Data tersebut terlihat meresahkan, ditambah lagi dengan berbagai gejolak bermuatan disintegrasi semakin sering terjadi di penjuru negeri. Berangkat dari hal itu, melalui acara tersebut Duta Damai NTB ingin merangkul berbagai lapisan masyarakat untuk kembali menguatkan genggaman Kebhinekaan yang harusnya terpatri dalam hati kita semua. Menyebut solidaritas, kehadiran dari para peserta diskusi tersebut juga merupakan manifestasi dari yang dimaksud. Artinya, tanpa solidaritas para peserta tidak akan sampai mengikuti acara tersebut.
“Jangan sampai hal baik yang kita lakukan ini berhenti sampai di sini, karena ini penting untuk melawan doktrin radikalisme terutama bagi generasi muda” ungkap Handojo. Di sisi lain, perwakilan dari GBO ROCK Mataram menawarkan untuk menggelar acara serupa di gereja.
Sebagai perwakilan termuda, Gusti Ayu Ira mengatakan “Kita ini kan sama, satu Indonesia, kita perlu kedewasaan untuk saling menerima.”

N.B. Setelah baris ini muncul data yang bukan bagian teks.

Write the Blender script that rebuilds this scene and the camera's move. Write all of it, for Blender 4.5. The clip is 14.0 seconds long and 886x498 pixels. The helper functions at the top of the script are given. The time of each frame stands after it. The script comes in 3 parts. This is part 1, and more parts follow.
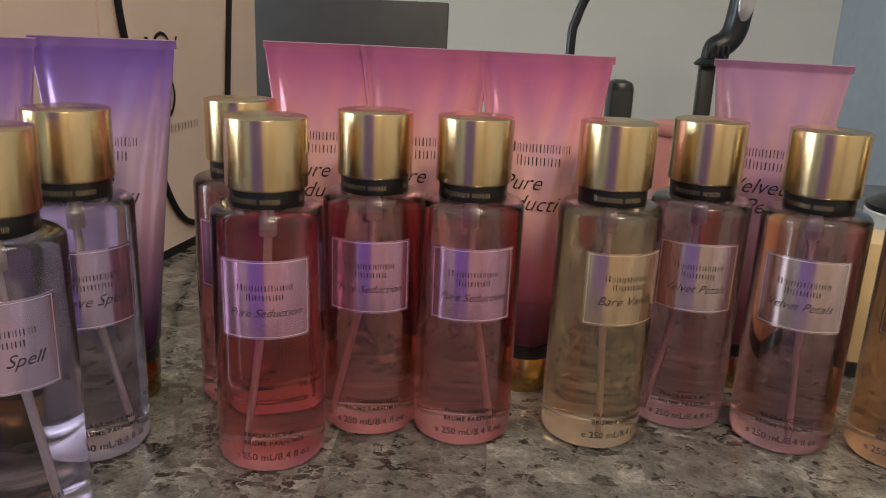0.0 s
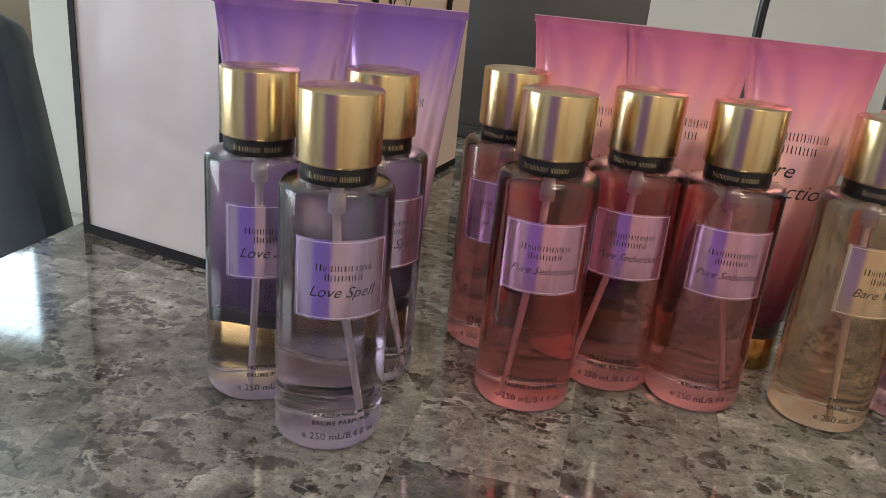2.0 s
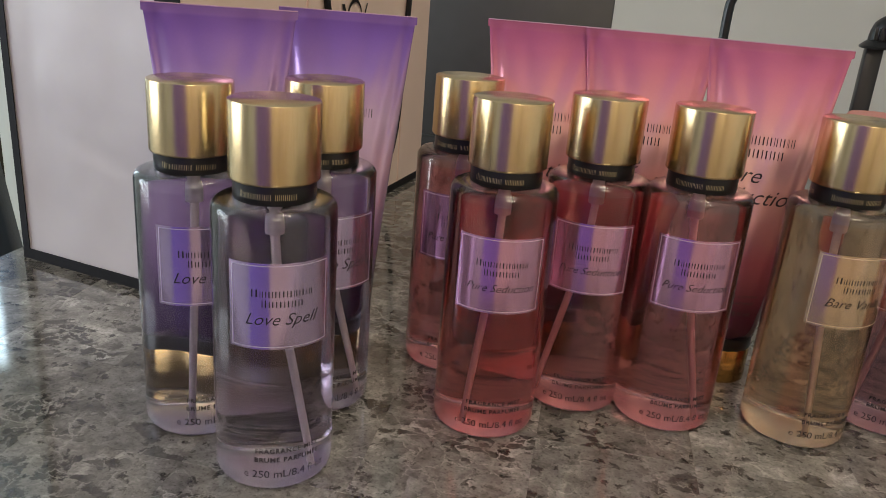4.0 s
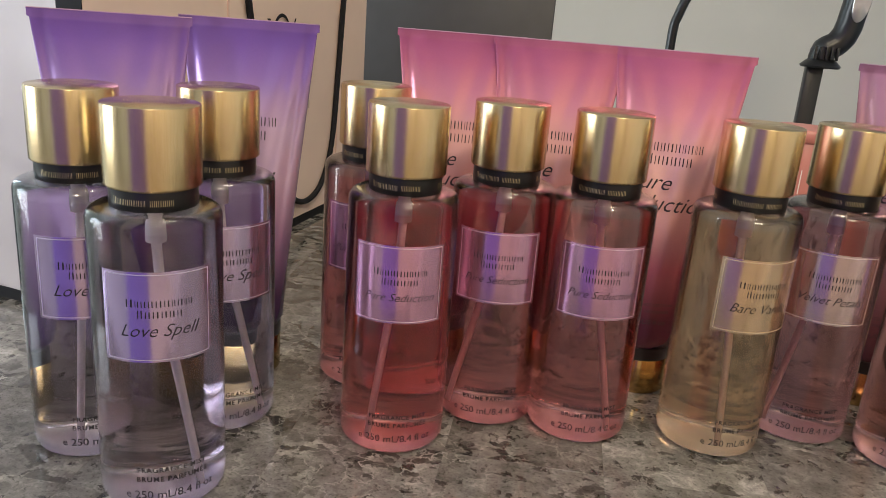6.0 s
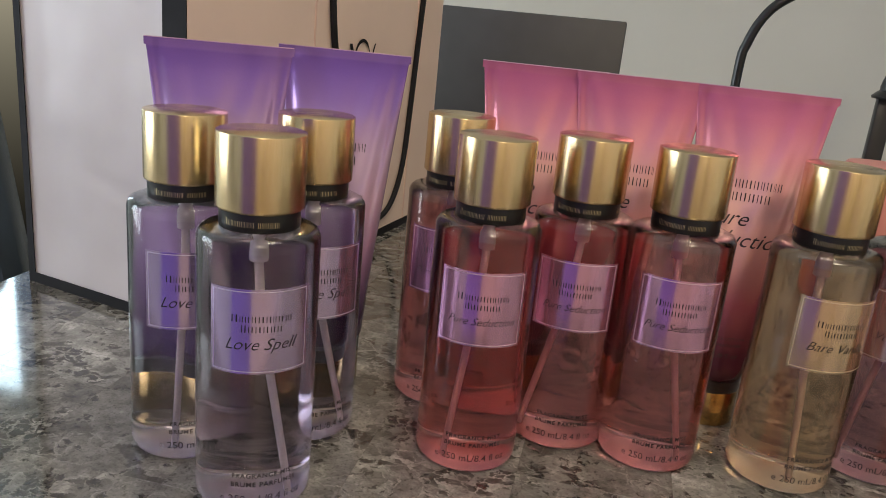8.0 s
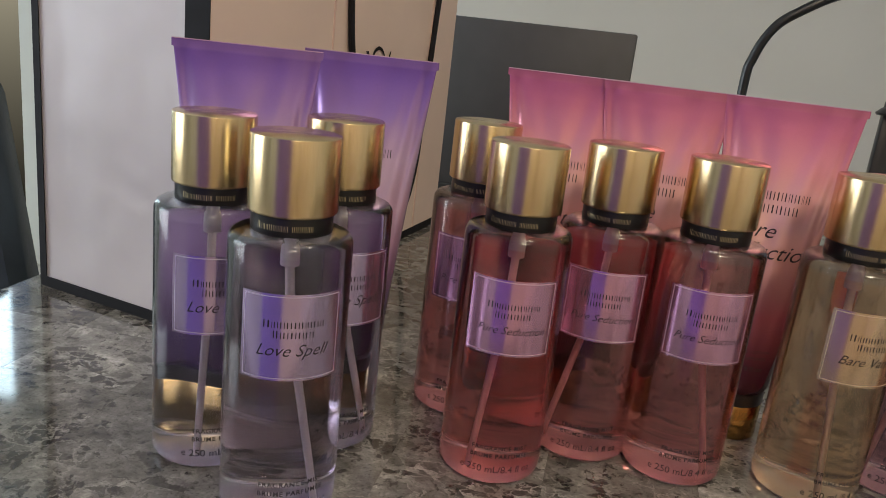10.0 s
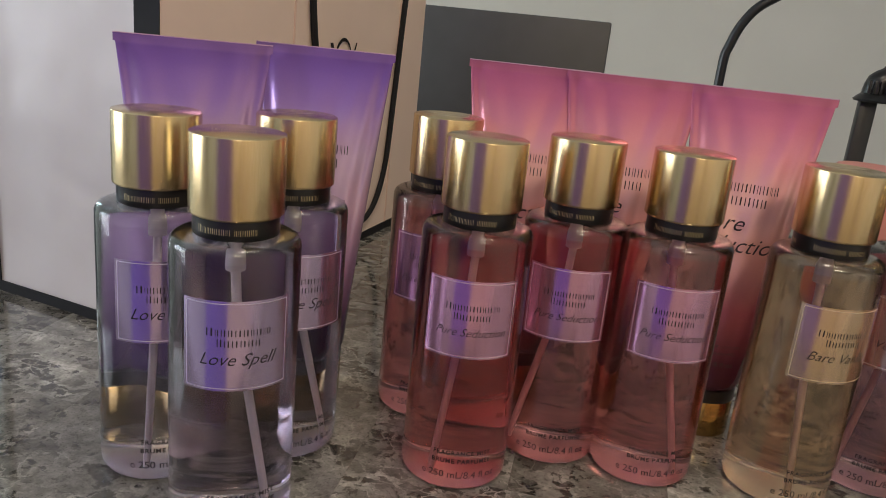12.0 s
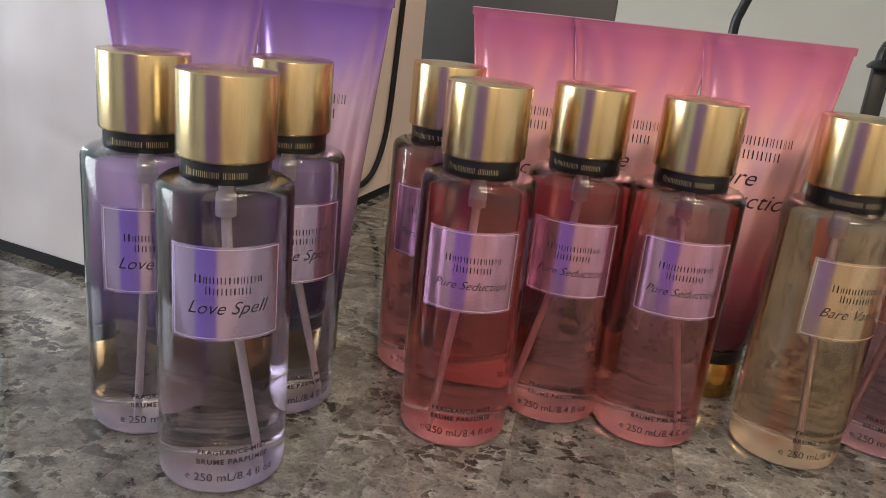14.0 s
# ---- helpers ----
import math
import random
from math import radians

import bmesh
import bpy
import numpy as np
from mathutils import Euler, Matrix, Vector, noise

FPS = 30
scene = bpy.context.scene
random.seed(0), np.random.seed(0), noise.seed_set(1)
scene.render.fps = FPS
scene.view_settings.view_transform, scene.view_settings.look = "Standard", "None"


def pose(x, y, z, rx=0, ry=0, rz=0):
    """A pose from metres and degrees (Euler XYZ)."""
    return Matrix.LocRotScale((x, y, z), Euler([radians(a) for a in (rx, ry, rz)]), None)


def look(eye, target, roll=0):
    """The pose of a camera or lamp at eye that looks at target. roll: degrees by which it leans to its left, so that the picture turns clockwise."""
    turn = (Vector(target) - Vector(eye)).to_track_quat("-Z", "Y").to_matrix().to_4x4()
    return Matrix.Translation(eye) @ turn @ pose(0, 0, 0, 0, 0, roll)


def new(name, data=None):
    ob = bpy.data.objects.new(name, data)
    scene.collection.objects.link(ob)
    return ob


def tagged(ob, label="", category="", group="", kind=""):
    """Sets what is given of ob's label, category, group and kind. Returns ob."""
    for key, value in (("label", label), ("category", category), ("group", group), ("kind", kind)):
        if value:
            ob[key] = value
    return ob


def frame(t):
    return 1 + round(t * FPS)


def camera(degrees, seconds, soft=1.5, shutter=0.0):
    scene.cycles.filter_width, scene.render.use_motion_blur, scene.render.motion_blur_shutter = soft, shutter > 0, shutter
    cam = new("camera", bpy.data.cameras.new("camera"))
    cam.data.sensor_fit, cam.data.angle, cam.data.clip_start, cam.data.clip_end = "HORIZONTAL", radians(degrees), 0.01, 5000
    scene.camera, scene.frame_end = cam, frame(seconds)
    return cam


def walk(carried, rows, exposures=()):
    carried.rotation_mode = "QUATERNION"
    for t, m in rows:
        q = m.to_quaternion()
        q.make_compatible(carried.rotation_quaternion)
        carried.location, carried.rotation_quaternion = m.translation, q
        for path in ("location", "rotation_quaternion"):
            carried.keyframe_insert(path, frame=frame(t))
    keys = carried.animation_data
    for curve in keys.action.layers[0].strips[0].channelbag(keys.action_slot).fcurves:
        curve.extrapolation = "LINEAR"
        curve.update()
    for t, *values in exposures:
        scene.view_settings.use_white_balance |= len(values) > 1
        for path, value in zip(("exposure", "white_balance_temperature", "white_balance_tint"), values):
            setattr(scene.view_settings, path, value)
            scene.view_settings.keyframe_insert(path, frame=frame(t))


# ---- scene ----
LENS = 58.88
cam = camera(LENS, 14.0, soft=0.6, shutter=0.08)
# seconds, x, y, z, and the turns about x, y and z
PATH = [
    (0.0, 0.0796, 0.0273, 0.2515, 73.51, -2.33, 3.61),
    (0.5, 0.0182, 0.0557, 0.2587, 71.62, -2.93, 9.08),
    (1.0, -0.0100, 0.0215, 0.2584, 70.39, -3.60, 11.58),
    (1.5, -0.0041, -0.0332, 0.2702, 69.92, -4.43, 13.36),
    (2.0, -0.0050, -0.0210, 0.2636, 69.58, -5.05, 13.46),
    (2.5, 0.0021, -0.0182, 0.2676, 70.07, -5.11, 13.36),
    (5.0, 0.0061, 0.0228, 0.2534, 70.72, -3.59, 10.11),
    (5.5, 0.0281, 0.0173, 0.2520, 71.37, -3.72, 9.73),
    (6.0, 0.0427, 0.0230, 0.2513, 72.37, -4.17, 9.20),
    (6.5, 0.0427, 0.0210, 0.2507, 73.09, -4.71, 10.05),
    (7.0, 0.0182, 0.0036, 0.2612, 72.86, -5.35, 10.86),
    (7.5, 0.0098, 0.0025, 0.2600, 72.87, -5.47, 11.87),
    (8.0, 0.0255, 0.0050, 0.2603, 73.20, -5.26, 13.27),
    (8.5, 0.0260, 0.0064, 0.2525, 73.15, -4.93, 15.07),
    (11.0, -0.0061, 0.0043, 0.2609, 74.62, -6.42, 11.50),
    (11.5, 0.0055, 0.0098, 0.2657, 74.09, -5.89, 11.51),
    (12.0, 0.0174, 0.0244, 0.2568, 73.47, -5.51, 11.83),
    (12.5, 0.0332, 0.0441, 0.2331, 72.66, -5.21, 12.30),
    (13.0, 0.0337, 0.0509, 0.2395, 72.06, -5.35, 12.53),
    (13.5, 0.0286, 0.0356, 0.2416, 71.67, -5.60, 12.80),
    (14.0, 0.0199, 0.0360, 0.2402, 71.63, -5.68, 12.32),
]
# the phone's own exposure drifts: seconds and stops
EXPOSURES = [(0.0, -0.30), (0.5, -0.22), (1.0, 0.0), (1.5, 0.15), (2.0, -0.08), (2.5, -0.12), (5.0, -0.25), (5.5, 0.05), (6.5, 0.12), (7.0, 0.15), (7.5, -0.15), (8.5, -0.12), (11.0, -0.40), (11.5, -0.20), (12.5, -0.32), (13.0, 0.0), (14.0, 0.0)]
walk(cam, [(t, pose(x, y, z, rx, ry, rz)) for t, x, y, z, rx, ry, rz in PATH], EXPOSURES)

# ---- world, lamps, exposure ----

world = bpy.data.worlds.new("sky")
scene.world = world
world.use_nodes = True
wn, wl = world.node_tree.nodes, world.node_tree.links
sky = wn.new("ShaderNodeTexSky")
sky.sky_type, sky.sun_disc, sky.sun_elevation, sky.sun_rotation = "NISHITA", False, radians(35), radians(250)
wn["Background"].inputs[1].default_value = 0.12
wl.new(sky.outputs[0], wn["Background"].inputs[0])


def area(name, m, sx, sy, watts, colour):
    d = bpy.data.lights.new(name, "AREA")
    d.shape, d.size, d.size_y, d.energy, d.color = "RECTANGLE", sx, sy, watts, colour
    ob = new(name, d)
    ob.matrix_world = m
    return ob


area("window_daylight", look((-2.96, -0.2, 0.565), (0.0, -0.2, 0.565)), 1.55, 1.3, 54, (0.80, 0.90, 1.0))
area("glass_door_daylight", look((-2.49, 2.36, 0.35), (-2.49, 0.0, 0.35)), 0.82, 1.9, 50, (0.66, 0.88, 1.0))
area("ceiling_lamp_light", look((0.20, 0.35, 1.60), (0.20, 0.35, 0.0)), 0.45, 0.45, 9, (1.0, 0.86, 0.68))
# added fill from behind the camera, brightens what faces it; no fixture there
area("rear_fill_light", look((0.60, -1.10, 1.60), (0.60, -1.10, 0.0)), 0.45, 0.45, 39, (1.0, 0.85, 0.60))


# ---- materials ----
def nodes_of(name):
    m = bpy.data.materials.new(name)
    m.use_nodes = True
    return m, m.node_tree.nodes, m.node_tree.links, m.node_tree.nodes["Principled BSDF"]


def mapped(n, l, scale=(1, 1, 1), coords="Object"):
    tc, mp = n.new("ShaderNodeTexCoord"), n.new("ShaderNodeMapping")
    mp.inputs["Scale"].default_value = scale
    l.new(tc.outputs[coords], mp.inputs[0])
    return mp.outputs[0]


def ramp(n, l, source, stops):
    r = n.new("ShaderNodeValToRGB")
    e = r.color_ramp.elements
    while len(e) < len(stops):
        e.new(0.5)
    for k, (at, c) in enumerate(stops):
        e[k].position, e[k].color = at, (*c, 1)
    l.new(source, r.inputs[0])
    return r.outputs[0]


def mixed(n, l, kind, fac, a, b):
    x = n.new("ShaderNodeMix")
    x.data_type, x.blend_type = "RGBA", kind
    for sock, v in ((x.inputs[0], fac), (x.inputs[6], a), (x.inputs[7], b)):
        if isinstance(v, bpy.types.NodeSocket):
            l.new(v, sock)
        elif isinstance(v, (int, float)):
            sock.default_value = v
        else:
            sock.default_value = (*v, 1)
    return x.outputs[2]


def noise_tex(n, l, vec, scale, detail=4, rough=0.55):
    t = n.new("ShaderNodeTexNoise")
    t.inputs["Scale"].default_value, t.inputs["Detail"].default_value, t.inputs["Roughness"].default_value = scale, detail, rough
    if vec is not None:
        l.new(vec, t.inputs["Vector"])
    return t.outputs["Fac"]


def bumped(n, l, b, height, strength, dist):
    k = n.new("ShaderNodeBump")
    k.inputs["Strength"].default_value, k.inputs["Distance"].default_value = strength, dist
    l.new(height, k.inputs["Height"])
    l.new(k.outputs[0], b.inputs["Normal"])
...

Pertanyaan dari peserta secara daring dan luring turut meramaikan diskusi, bahasan ini harus disemai secaa masif. Sebagai penutup, ditampilkan lukisan pasir yang merupakan visualisasi dari tema diskusi. Baiq Putri Amalia Ghaesani menyuguhkan lukisan yang dramatis, diiringi narasi tentang perdamaian dan lagu stand up for love.